Job: Only the lines from the line that has "finishes the script." through the line that has "walk(ax, [(k /" should be reproduced, exactly and with both ends kept.

Input:
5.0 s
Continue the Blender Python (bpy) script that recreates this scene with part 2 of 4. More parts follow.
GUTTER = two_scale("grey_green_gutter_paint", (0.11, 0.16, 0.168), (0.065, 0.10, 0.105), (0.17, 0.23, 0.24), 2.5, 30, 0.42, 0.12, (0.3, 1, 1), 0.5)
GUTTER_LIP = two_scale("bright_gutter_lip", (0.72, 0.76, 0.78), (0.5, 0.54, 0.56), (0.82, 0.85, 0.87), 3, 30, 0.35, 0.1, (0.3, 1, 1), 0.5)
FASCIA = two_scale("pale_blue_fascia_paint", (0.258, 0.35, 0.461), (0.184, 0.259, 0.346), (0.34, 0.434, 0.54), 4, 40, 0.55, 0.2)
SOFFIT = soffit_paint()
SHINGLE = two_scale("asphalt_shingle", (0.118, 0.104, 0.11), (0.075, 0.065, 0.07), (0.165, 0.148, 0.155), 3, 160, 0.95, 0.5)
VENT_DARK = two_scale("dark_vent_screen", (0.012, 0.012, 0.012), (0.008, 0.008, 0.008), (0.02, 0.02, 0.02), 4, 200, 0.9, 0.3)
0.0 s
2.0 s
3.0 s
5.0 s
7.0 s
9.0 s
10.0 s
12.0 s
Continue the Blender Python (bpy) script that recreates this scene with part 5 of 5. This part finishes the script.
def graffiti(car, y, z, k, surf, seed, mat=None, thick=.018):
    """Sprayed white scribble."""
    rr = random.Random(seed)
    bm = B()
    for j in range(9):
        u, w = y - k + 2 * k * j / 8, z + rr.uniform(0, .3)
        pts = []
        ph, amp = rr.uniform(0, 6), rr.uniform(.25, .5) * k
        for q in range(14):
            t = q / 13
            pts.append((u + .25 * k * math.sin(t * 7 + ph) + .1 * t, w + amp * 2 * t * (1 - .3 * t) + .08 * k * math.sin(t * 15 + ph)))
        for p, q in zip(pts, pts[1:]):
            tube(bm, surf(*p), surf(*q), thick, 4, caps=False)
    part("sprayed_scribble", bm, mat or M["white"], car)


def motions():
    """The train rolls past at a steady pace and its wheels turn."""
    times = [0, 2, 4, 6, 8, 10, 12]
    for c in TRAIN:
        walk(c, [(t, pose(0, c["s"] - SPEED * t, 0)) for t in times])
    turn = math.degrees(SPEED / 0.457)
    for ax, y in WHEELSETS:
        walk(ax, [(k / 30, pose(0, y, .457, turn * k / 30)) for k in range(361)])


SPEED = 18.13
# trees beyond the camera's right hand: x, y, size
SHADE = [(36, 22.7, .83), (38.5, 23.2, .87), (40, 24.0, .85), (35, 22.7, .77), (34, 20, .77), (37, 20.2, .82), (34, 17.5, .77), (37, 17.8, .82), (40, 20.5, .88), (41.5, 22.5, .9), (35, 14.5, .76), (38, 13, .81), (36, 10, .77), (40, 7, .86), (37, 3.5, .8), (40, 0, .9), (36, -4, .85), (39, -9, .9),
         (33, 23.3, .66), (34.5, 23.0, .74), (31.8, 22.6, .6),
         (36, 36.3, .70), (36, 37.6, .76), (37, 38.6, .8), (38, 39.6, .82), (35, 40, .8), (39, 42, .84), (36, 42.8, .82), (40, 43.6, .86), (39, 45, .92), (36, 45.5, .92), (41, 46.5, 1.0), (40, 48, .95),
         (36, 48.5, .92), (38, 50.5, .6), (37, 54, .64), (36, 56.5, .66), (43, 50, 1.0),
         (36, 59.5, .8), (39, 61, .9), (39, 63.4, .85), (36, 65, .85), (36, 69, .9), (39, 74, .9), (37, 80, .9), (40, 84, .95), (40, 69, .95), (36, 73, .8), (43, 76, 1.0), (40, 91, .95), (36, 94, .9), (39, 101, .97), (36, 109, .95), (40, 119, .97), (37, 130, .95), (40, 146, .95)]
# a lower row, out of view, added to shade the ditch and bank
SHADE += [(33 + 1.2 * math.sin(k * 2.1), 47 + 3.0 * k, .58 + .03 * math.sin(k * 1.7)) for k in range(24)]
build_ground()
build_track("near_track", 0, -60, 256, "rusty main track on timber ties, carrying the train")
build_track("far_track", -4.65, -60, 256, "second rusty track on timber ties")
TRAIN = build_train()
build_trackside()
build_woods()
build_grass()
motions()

The response:
Continue the Blender Python (bpy) script that recreates this scene with part 5 of 5. This part finishes the script.
def graffiti(car, y, z, k, surf, seed, mat=None, thick=.018):
    """Sprayed white scribble."""
    rr = random.Random(seed)
    bm = B()
    for j in range(9):
        u, w = y - k + 2 * k * j / 8, z + rr.uniform(0, .3)
        pts = []
        ph, amp = rr.uniform(0, 6), rr.uniform(.25, .5) * k
        for q in range(14):
            t = q / 13
            pts.append((u + .25 * k * math.sin(t * 7 + ph) + .1 * t, w + amp * 2 * t * (1 - .3 * t) + .08 * k * math.sin(t * 15 + ph)))
        for p, q in zip(pts, pts[1:]):
            tube(bm, surf(*p), surf(*q), thick, 4, caps=False)
    part("sprayed_scribble", bm, mat or M["white"], car)


def motions():
    """The train rolls past at a steady pace and its wheels turn."""
    times = [0, 2, 4, 6, 8, 10, 12]
    for c in TRAIN:
        walk(c, [(t, pose(0, c["s"] - SPEED * t, 0)) for t in times])
    turn = math.degrees(SPEED / 0.457)
    for ax, y in WHEELSETS:
        walk(ax, [(k / 30, pose(0, y, .457, turn * k / 30)) for k in range(361)])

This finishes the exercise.